Çözüm süreci kapsamında İmralı-Ankara ve Kandil hattındaki görüşme trafiğini yürüten Halkların Demokratik Partisi’nin (HDP) İmralı heyetinde yer alan İstanbul Milletvekili Sırrı Süreyya Önder, Diyarbakır Bağımsız Milletvekili Leyla Zana ve Demokratik Toplum Kongresi (DTK) Eş Genel Başkanı Hatip Dicle, 17 Aralık’ta İmralı’da Abdullah Öcalan ile daha sonra Başbakan Yardımcısı Yalçın Akdoğan ile yaptıkları görüşmeleri aktarmak ve görüş alışverişinde bulunmak için bugün Kandil’e gitti.

Leyla Zana’nın uçak ile, dün akşam Diyarbakır’da oynanan Diyarbakır Büyükşehir Belediyespor-Galatasaray maçını izleyen Sırrı Süreyya Önder ve Hatip Dicle’nin ise karayoluyla bugün Kandil’e gitmek için Irak’a hareket ettikleri belirtildi.

Heyetin, ‘Çözüm süreci’ görüşmeleri kapsamında 17 Aralık’ta PKK lideri Abdullah Öcalan ile ve daha sonra süreçten sorumlu Başbakan Yardımcısı Yalçın Akdoğan ile yaptıkları görüşmeleri Kandil’de KCK yönetimline aktarmaları bekleniyor.

KRİZ GERİDE KALDI

Başbakan Yardımcısı ile görüşen HDP heyetinden Sırrı Süreyya Önder, yaptığı açıklamada, şunları söylemişti:
“Çözüm sürecinde’ önemli bir kriz sürecini geride bıraktık. Bu aşamadan sonra çözüm süreci kapsamında bunun ilgi alanına bununla bağlantılı olarak ele alınabilecek ne gerekiyorsa bu meselelerin suretle sayın Öcalan’ın katkılarıyla ve onun başlattığı bir çizginin devamı olarak ağırlıklı olarak İmralı’da olmak üzere yeni bir sürece girdiğimizi söylemek istiyoruz. Bütün meselelerin halledildiği anlamına gelmiyor.
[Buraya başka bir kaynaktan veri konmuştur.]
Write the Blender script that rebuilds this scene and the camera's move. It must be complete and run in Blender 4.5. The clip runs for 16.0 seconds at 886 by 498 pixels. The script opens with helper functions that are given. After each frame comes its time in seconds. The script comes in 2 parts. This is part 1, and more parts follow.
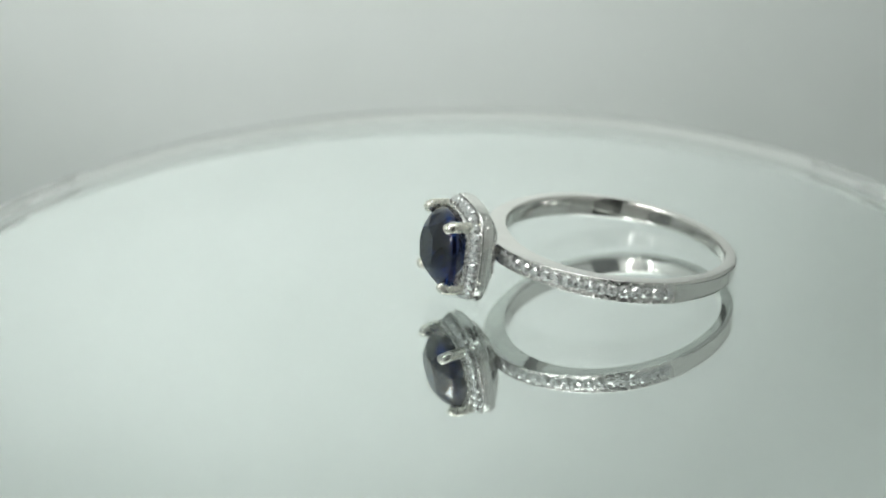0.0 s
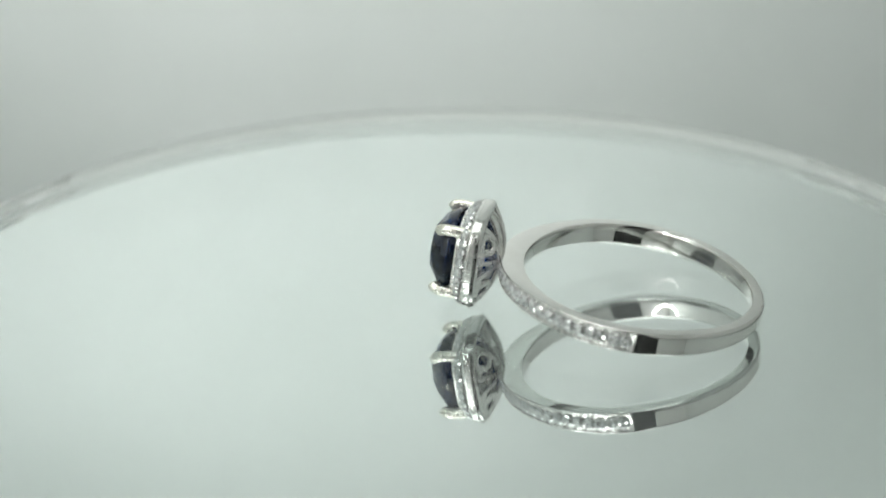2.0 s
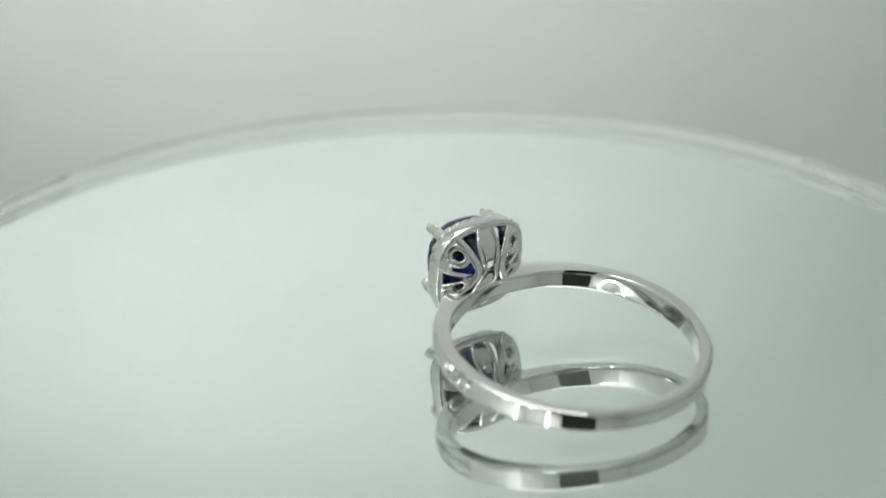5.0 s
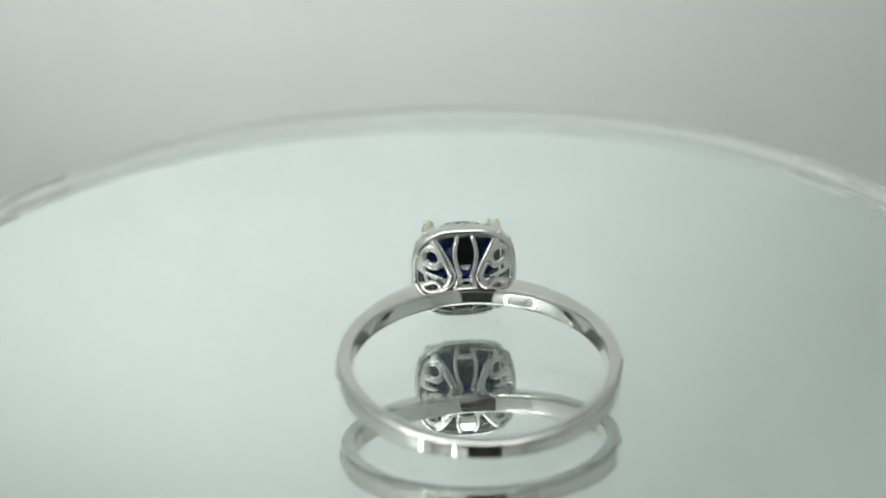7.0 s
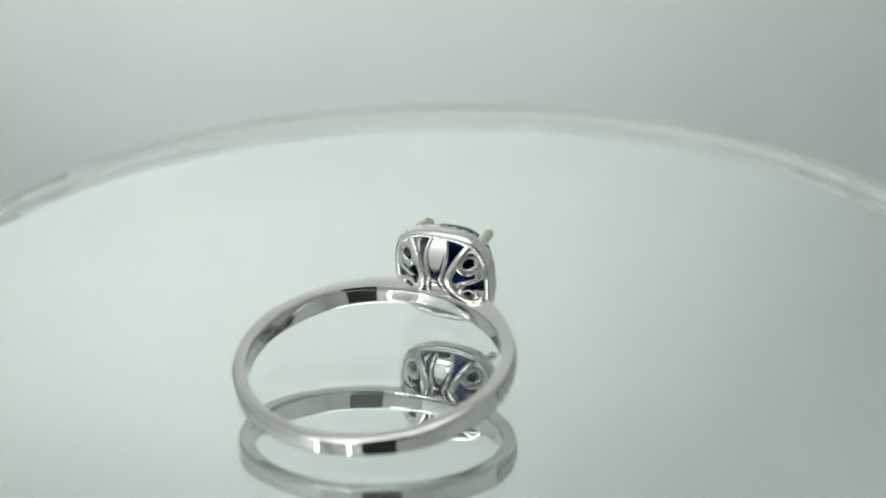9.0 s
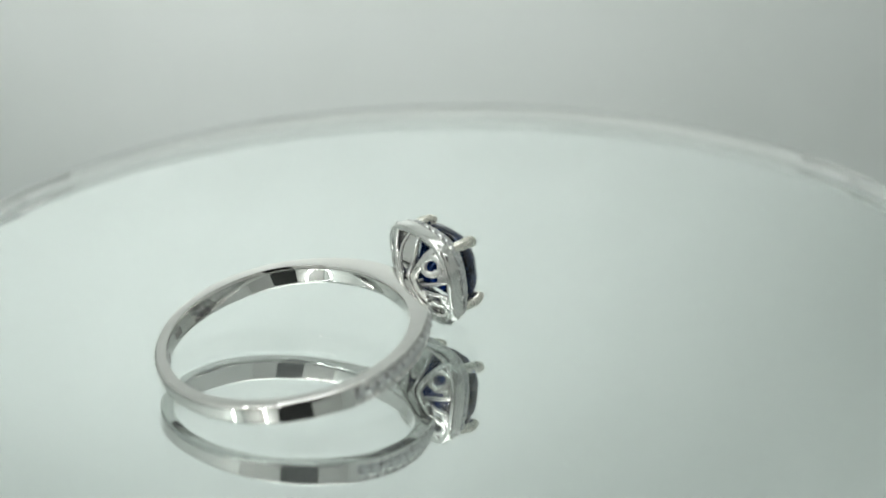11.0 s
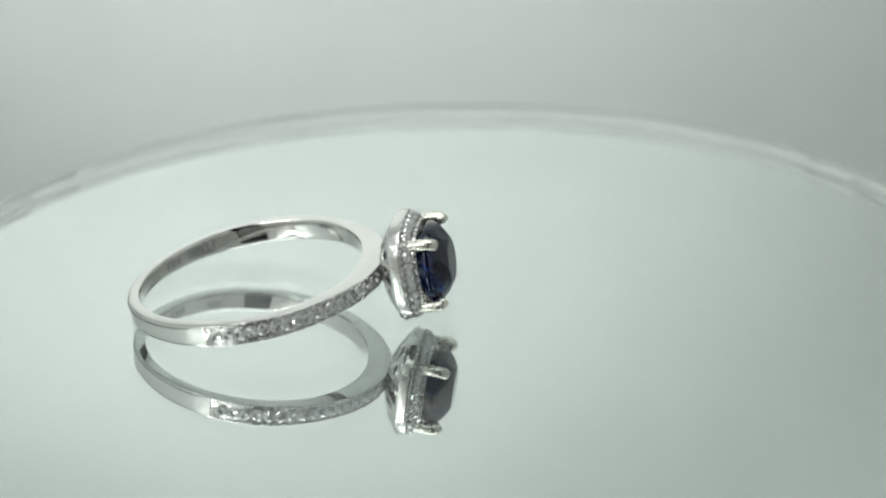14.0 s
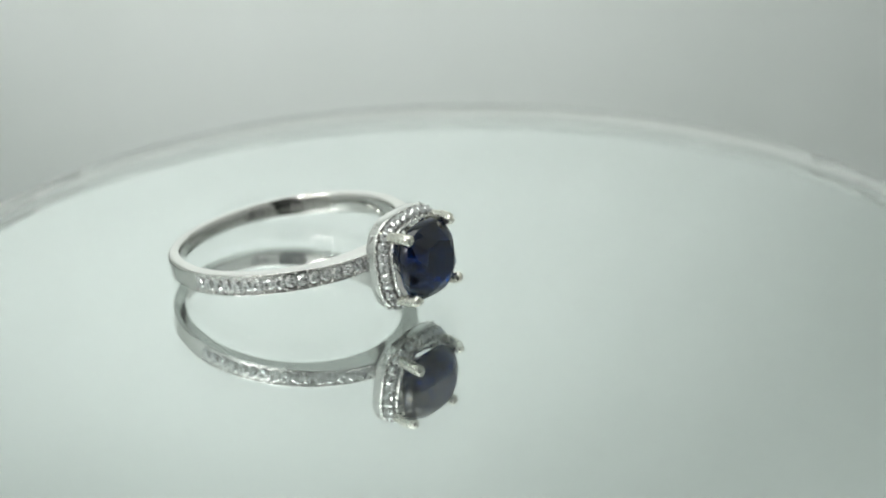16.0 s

Fakat şu anlama gelebiliyor: Artık süreçte diyalog kanallarının kapanmaması ve ilk defa hangi başlıkları tartışarak ve hangi yöntemi kullanarak ilerleyeceğimiz anlamında elimizde belli mutabakatlar oluştu. Parti yetkili kurullarımızla da tüm bu süreci değerlendirdikten sonra İmralı’ya geçeceğiz. KCK yetkilileri ile de meseleyi görüşeceğiz.

SERİ GÖRÜŞME

Daha sonra bu görüşmeler daha derinlikli, nitelikli daha sonuca doğru ilerleyecektir diye ümit etmekteyiz. Çözüm sürecinin en kısa sürede sonuca ulaşması için hükümet ile mutabık olduk. Süre uzadıkça saldırı, yanlış anlama, hırpalanmalara da açık bir vaziyete geliyor. Ayın 3’ü, 5’i gibi kavramlar bizden duymayacaksınız. Çok seri bir görüşme ve çalışma trafiği başlayacak. Mümkün olan en kısa sürede yarın olabilecek şeyi bugün yapmak.”